BCMaterials Fortnightly Seminar #57: Jagoba Martín y Alberto Maceiras

JAGOBA MARTÍN

(BCMATERIALS)

Superficial Characterization of Polyoxometalate/Polymer Hybrid Composites using Low Energy Ion Scattering (LEIS) and Time-of-Flight Secondary Ion Mass Spectrometry (ToF-SIMS) advanced surface analysis techniques

Different types of hybrid polymer/polyoxometalate (POM) surface composites have been prepared and characterized. The potential anchoring of several POM clusters to different tailored polymeric surfaces has been evaluated by Low Energy Ion Scattering (LEIS) and Time-of-Flight Secondary Ion Mass Spectrometry (ToF-SIMS) techniques. LEIS is an exquisitely surface sensitive analytical tool that provides the elemental composition of the outermost atomic layer of a surface. Since these final atoms of a surface often govern the chemical interaction with other materials, LEIS is a powerful tool for understanding the relationship between surface composition and important phenomena including but not limited to catalysis, wetting, diffusion, adhesion, and contamination issues. It consists on the bombardment of surfaces with low energy noble gas ions, the scattering of which is well described classically. In contrast, ToF-SIMS is based on the mass spectrometric detection of the secondary ions emitted from the surface as a consequence of ion bombardment, providing information about both elemental and molecular compositions within 2 or 3 atomic layers of the immediate surface. The latter is one of the most sensitive surface analysis techniques with limits of detection in the range of ppm–ppb levels with spatial resolutions in the order of the sub-micron (lateral) and nanometre (depth) scales. The combination of both ToF-SIMS and LEIS constitutes a powerful approach to characterize the surface of new hybrid composites which could potentially influence their final applicability.  

ALBERTO MACEIRAS

(BCMATERIALS)

Polymer hybrid electrolytes based on Poly(ethylene) Oxide (PEO)

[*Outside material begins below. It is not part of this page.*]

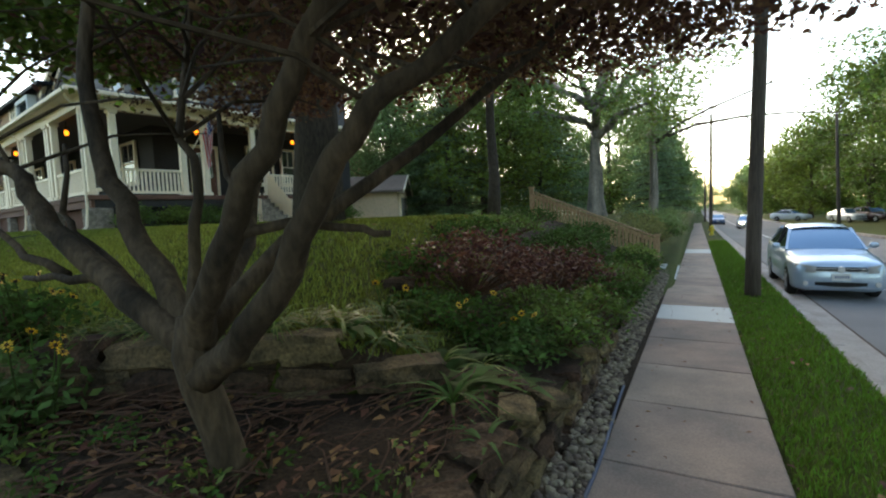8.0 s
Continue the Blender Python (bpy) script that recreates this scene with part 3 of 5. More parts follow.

In a Li-ion battery the electrolyte is an indispensable element, because enables the electrode reactions and affects the battery performance. Normally the electrolytes are based on mixed solvent systems (liquid electrolytes), exactly lithium salts, such as LiPF6, LiBF4 or LiClO4 in an organic solvent, such as ethylene carbonate, dimethyl carbonate, and diethyl carbonate. However, they are flammable compounds that present risks related to thermal runaway. Therefore, there is a great interest in the industry to develop different alternatives and strategies in order to avoid risk and add safety factors to the batteries. Apart from liquid electrolytes, there are also solid electrolytes which are ion conductors that should have a high ionic conductivity, low electronic conductivity, an low activation energy. Solid polymer electrolyte and ceramic solid state electrolyte are possible solutions to the safety of Li-ion batteries. However, their high process cost and relatively low ionic conductivity make them unsuitable for the large size Li-ion batteries. As a possible solution we proposed the preparation of hybrid solid electrolytes based on ceramic-organic compounds, exactly a ceramic garnet and polyethylene oxide) (PEO) as organic compound, because PEO provides a relatively stable interface. In addition, we investigated alternative methods for the preparation of hybrid electrolytes by the electrospinning technique. The objective was to increase the specific surface using the nanoscale. By increasing the specific surface area it could be possible an improvement of electrical conductivity and electrochemical stability.